▸ **EXERCISE INPUT**:
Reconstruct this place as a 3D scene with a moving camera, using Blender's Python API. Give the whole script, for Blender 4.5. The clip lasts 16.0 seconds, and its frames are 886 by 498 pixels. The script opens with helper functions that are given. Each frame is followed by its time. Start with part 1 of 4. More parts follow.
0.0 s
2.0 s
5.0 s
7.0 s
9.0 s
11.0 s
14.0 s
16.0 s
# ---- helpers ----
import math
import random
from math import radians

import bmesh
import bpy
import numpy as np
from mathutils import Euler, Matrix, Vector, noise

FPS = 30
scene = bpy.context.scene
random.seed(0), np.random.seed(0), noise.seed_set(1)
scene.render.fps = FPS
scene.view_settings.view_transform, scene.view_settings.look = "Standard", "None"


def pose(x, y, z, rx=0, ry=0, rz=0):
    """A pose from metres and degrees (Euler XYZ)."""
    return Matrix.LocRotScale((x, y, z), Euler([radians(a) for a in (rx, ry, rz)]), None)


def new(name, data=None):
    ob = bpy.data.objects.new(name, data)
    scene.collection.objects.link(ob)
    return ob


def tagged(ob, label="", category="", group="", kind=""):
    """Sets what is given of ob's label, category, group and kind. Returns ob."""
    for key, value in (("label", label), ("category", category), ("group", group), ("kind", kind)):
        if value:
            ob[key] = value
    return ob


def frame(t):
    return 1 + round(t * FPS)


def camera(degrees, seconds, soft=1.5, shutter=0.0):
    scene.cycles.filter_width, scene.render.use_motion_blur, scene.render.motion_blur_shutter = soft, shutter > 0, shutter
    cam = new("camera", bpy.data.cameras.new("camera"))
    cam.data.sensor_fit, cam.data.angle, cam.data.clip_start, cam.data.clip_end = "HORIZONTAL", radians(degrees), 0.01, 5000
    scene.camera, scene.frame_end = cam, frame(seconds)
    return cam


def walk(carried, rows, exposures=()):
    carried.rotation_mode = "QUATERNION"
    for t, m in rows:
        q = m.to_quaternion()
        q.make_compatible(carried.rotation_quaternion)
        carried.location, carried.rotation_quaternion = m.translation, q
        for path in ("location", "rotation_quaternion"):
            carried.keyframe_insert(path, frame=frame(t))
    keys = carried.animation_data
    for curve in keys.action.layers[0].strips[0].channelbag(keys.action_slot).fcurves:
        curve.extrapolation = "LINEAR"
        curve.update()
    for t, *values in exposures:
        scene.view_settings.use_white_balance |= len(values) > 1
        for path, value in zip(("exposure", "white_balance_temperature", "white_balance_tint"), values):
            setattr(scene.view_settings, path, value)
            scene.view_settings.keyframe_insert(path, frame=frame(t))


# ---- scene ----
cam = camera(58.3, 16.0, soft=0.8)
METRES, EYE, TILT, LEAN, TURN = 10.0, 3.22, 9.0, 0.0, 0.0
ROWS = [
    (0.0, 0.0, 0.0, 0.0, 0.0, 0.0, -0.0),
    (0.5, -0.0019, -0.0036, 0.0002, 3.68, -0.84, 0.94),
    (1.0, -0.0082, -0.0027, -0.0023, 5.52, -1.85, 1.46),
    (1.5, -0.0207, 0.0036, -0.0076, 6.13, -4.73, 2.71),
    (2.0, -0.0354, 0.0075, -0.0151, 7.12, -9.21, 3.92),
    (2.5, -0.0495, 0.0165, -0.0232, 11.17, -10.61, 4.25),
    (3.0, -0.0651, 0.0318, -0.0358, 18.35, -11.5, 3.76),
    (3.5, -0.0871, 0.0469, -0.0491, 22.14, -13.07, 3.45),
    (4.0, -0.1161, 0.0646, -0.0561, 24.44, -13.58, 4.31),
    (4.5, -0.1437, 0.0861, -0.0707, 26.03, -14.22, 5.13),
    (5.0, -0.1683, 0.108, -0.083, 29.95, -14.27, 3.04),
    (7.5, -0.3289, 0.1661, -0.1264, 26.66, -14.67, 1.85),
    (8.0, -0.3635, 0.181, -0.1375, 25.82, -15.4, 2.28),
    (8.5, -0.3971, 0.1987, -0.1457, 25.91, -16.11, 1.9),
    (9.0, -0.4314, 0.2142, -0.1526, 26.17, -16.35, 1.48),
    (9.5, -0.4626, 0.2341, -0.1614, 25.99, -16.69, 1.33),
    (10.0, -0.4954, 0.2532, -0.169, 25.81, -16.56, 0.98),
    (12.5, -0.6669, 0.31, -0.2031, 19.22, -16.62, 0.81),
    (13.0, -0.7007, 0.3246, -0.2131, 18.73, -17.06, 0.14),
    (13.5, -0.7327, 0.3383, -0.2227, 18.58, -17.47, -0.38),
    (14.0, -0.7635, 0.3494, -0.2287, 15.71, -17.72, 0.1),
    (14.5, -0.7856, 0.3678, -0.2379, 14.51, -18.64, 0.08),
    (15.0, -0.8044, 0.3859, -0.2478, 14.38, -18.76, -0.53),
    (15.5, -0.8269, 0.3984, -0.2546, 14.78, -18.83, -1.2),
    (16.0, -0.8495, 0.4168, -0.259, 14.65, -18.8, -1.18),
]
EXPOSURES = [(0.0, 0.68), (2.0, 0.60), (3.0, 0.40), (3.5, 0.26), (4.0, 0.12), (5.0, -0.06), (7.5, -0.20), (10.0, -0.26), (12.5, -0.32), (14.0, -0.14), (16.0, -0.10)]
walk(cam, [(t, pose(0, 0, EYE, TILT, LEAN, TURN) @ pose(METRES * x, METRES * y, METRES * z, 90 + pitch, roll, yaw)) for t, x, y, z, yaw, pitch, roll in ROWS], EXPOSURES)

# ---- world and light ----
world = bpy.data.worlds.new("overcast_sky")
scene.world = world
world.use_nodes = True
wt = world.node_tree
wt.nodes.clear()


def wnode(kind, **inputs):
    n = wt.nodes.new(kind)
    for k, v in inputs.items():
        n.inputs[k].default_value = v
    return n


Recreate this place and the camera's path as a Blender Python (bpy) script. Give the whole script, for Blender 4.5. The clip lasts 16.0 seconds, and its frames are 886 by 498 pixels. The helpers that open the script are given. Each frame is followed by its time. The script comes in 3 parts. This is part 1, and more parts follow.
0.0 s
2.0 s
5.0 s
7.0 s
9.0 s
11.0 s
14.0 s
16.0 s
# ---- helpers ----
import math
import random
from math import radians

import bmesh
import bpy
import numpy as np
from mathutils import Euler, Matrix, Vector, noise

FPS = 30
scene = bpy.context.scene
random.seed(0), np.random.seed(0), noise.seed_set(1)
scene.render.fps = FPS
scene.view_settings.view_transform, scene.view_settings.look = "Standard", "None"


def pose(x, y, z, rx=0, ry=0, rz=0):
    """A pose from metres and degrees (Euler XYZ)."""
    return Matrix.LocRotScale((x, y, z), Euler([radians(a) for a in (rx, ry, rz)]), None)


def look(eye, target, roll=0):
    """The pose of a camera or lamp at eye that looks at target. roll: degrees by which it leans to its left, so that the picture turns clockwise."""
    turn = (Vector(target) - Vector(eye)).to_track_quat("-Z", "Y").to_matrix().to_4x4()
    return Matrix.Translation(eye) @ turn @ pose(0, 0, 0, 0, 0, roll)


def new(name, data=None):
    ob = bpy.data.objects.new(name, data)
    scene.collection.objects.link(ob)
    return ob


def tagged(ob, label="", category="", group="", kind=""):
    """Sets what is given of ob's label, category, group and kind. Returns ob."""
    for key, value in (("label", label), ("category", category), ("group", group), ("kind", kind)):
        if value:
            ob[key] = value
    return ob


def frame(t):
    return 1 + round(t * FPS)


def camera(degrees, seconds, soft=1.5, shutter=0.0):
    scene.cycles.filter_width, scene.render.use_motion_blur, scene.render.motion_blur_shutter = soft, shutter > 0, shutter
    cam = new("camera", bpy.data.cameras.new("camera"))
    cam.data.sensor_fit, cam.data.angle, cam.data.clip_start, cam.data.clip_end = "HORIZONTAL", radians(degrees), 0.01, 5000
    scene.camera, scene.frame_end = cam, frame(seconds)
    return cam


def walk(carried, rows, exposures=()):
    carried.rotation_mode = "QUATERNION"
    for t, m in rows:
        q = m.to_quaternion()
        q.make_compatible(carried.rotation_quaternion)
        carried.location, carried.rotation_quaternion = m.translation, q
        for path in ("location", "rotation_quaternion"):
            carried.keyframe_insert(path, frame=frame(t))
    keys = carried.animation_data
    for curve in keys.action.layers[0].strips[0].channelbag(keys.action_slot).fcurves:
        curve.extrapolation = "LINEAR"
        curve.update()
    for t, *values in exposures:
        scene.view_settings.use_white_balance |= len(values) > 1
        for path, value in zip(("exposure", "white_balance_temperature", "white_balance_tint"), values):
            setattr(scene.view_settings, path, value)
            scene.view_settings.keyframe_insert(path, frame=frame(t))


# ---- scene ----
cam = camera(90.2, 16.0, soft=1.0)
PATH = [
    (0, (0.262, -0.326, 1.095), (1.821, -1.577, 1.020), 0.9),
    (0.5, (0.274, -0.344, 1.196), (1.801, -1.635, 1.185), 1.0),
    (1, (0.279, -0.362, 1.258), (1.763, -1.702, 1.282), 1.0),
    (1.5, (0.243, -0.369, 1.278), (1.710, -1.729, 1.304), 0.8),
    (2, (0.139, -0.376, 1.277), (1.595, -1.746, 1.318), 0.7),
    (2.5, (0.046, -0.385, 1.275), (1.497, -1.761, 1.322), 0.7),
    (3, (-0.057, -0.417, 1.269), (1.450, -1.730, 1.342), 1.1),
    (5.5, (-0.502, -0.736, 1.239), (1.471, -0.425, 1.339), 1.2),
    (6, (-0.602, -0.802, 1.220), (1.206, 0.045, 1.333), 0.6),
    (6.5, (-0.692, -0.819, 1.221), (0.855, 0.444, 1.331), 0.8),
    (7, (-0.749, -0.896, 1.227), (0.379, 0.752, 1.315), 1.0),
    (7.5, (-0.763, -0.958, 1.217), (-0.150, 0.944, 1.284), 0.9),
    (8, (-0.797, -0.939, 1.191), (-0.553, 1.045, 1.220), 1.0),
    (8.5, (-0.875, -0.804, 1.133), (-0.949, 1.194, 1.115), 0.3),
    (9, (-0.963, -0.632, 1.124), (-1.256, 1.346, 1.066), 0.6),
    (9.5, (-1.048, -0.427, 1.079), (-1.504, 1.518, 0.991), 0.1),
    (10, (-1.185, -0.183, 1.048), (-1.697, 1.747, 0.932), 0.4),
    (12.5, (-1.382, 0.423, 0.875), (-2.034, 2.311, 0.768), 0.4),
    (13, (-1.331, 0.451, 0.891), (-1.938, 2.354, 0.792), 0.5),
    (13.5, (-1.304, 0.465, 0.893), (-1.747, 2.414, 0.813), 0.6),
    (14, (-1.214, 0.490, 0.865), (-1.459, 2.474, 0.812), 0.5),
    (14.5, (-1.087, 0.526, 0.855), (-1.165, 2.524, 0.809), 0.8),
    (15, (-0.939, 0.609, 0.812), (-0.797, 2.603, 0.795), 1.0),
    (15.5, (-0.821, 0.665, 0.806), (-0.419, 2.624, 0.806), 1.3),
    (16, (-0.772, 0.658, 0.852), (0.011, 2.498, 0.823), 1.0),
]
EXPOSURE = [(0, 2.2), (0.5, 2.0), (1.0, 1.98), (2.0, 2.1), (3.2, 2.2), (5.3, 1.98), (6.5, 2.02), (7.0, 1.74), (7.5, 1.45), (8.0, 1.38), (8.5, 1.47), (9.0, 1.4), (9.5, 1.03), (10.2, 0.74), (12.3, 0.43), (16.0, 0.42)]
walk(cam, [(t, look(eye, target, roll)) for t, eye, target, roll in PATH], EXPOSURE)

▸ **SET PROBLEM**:
Go through the material above and copy each line that has the word "walk".

▸ **SOLUTION FOR THIS TASK**:
def walk(carried, rows, exposures=()):
walk(cam, [(t, pose(0, 0, EYE, TILT, LEAN, TURN) @ pose(METRES * x, METRES * y, METRES * z, 90 + pitch, roll, yaw)) for t, x, y, z, yaw, pitch, roll in ROWS], EXPOSURES)
def walk(carried, rows, exposures=()):
walk(cam, [(t, look(eye, target, roll)) for t, eye, target, roll in PATH], EXPOSURE)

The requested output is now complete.